FAA set to close 149 air traffic towers due to budget cuts

The control tower at Coleman A. Young International Airport is shown in Detroit March 8, 2013. AP Photo

CHICAGO Under orders to trim hundreds of millions of dollars from its budget, the Federal Aviation Administration released a final list Friday of 149 air traffic control facilities that it will close at small airports around the country starting early next month.

The closures will not force the shutdown of any of those airports, but pilots will be left to coordinate takeoffs and landings among themselves over a shared radio frequency with no help from ground controllers. All pilots are trained to fly using those procedures.

The plan has raised concerns since a preliminary list of facilities was released a month ago. Those worries include the impact on safety and the potential financial effect on communities that rely on airports to help attract businesses and tourists.

"We will work with the airports and the operators to ensure the procedures are in place to maintain the high level of safety at non-towered airports," FAA Administrator Michael Huerta said in a statement.

The FAA is being forced to trim $637 million for the rest of the fiscal year that ends Sept. 30.

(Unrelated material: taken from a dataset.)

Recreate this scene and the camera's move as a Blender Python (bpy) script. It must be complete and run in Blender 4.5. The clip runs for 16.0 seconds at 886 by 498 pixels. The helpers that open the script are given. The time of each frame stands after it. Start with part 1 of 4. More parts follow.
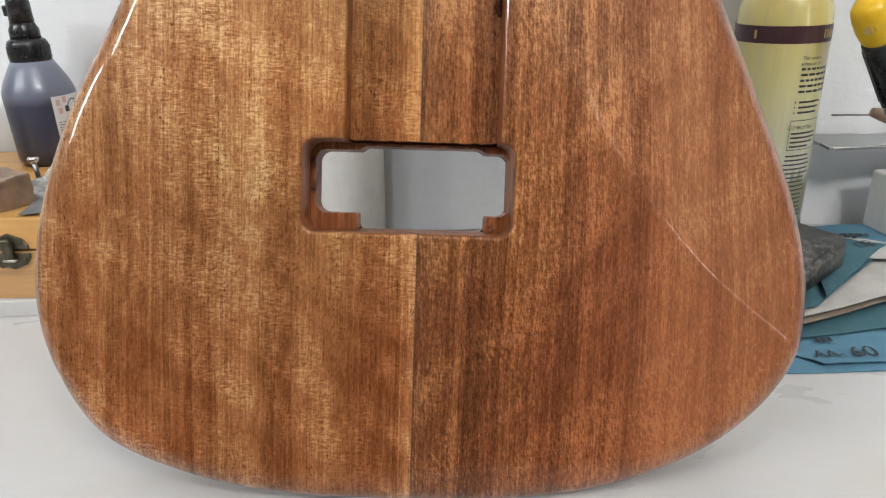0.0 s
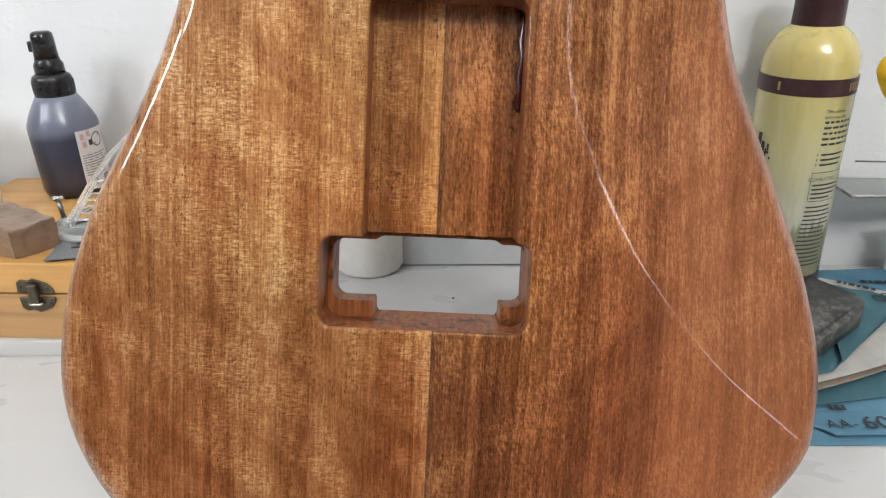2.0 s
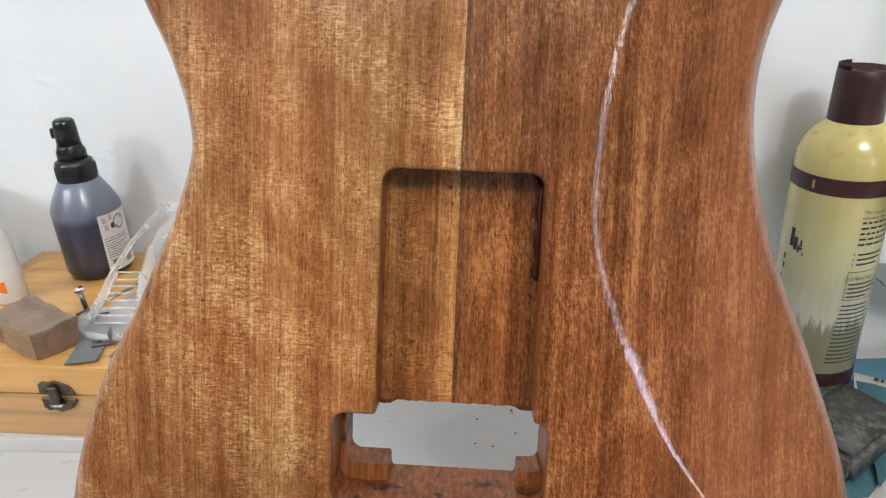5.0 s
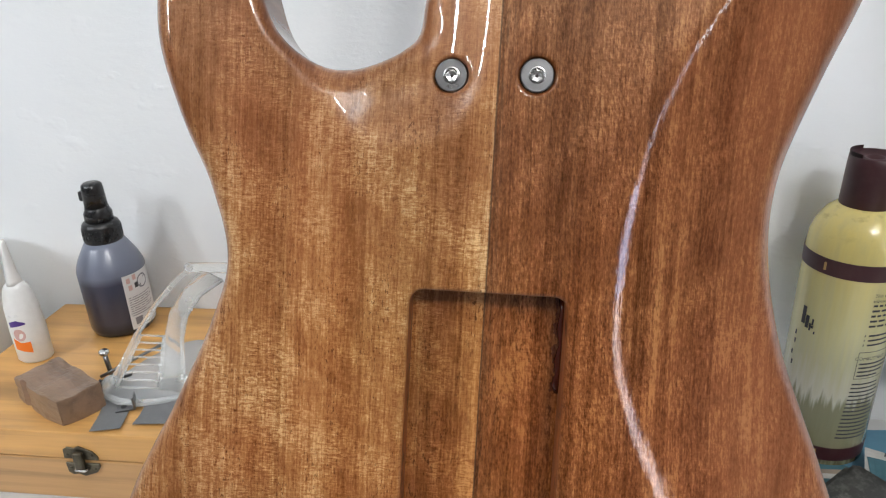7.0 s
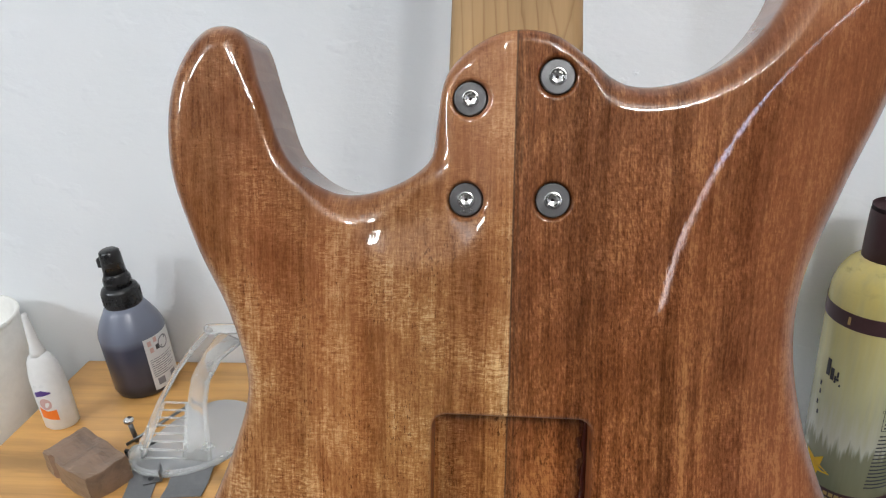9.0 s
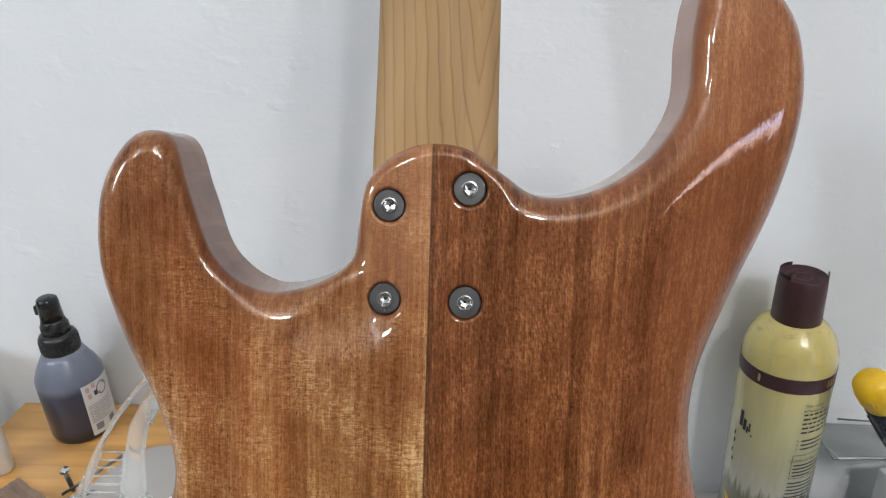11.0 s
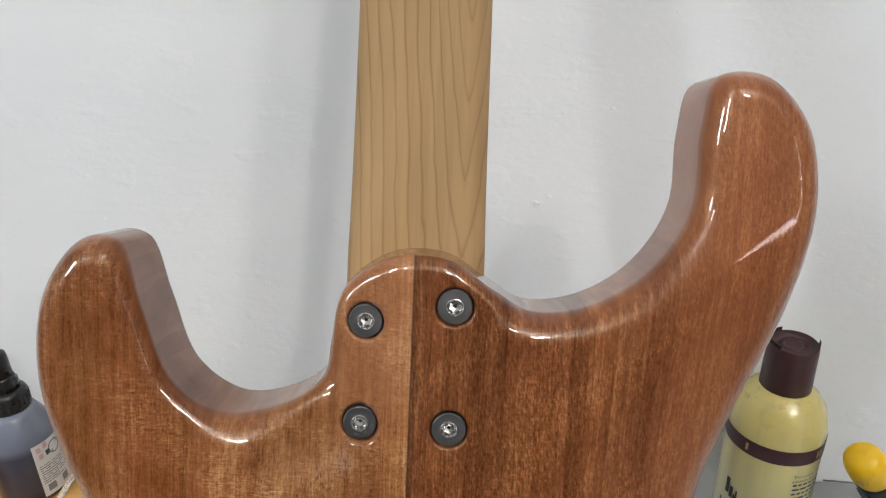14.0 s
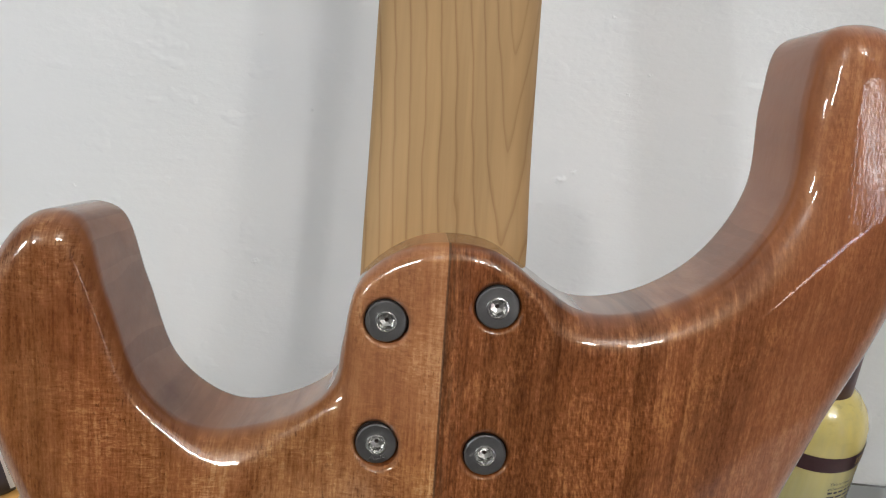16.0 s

All of the towers on the FAA's list are "contract towers," meaning they're staffed by private-sector controllers rather than the agency's controllers. CBS News reports the agency has sent furlough notices to all 47,200 of its employees, including its 14,750 air traffic controllers. They'll all be furloughed one day out of every two weeks.

The changes are part of the across-the-board spending cuts known as sequestration, which went into effect March 1.

All of the airports targeted for tower shutdowns have fewer than 150,000 total flight operations per year. Of those, fewer than 10,000 are commercial flights by passenger airlines.

Airport directors, pilots and others in the aviation sector have argued that stripping away an extra layer of safety during the most critical stages of flight will elevate risks and at the very least slow years of progress that made the U.S. aviation network the safest in the world.

Airlines have yet to say whether they will continue offering service to airports that lose tower staff. Any scaling back of passenger service could have major economic impact for communities.

The 149 air traffic facilities slated to begin closing on April 7 are all staffed by contract employees who are not FAA staffers. There were 65 other facilities staffed by FAA employees on the preliminary list of towers that could be closed. A final decision on their closure will require further review, the FAA said.

The agency is also still considering eliminating overnight shifts at 72 air traffic facilities, including some at major airports like Chicago's Midway International and General Mitchell Airport in Milwaukee. There was no word Friday on when a decision will come.

Mark Hanna, director of the Abraham Lincoln Capital Airport in Springfield, Ill., says without ground controllers as backup, the risk to operate "goes up exponentially," especially at airports like his, which have such a broad mix of aircraft types: everything from privately operated Piper Cubs to the larger passenger planes of United and American airlines.

His airport has an FAA-staffed tower that could be closed.

That an aviation sector as sensitive as air traffic control could become subject to political brinkmanship in Washington was especially frustrating, he said.

Hoping to escape the final cut, airport directors were left to argue with the FAA about whether the closure of their facilities would adversely affect what the agency described in a letter as the "national interest."

After reviewing those responses, the FAA decided to keep open 24 towers, including one at the Kissimmee Gateway airport serving Orlando, Fla., and the Denver area's Front Range airport.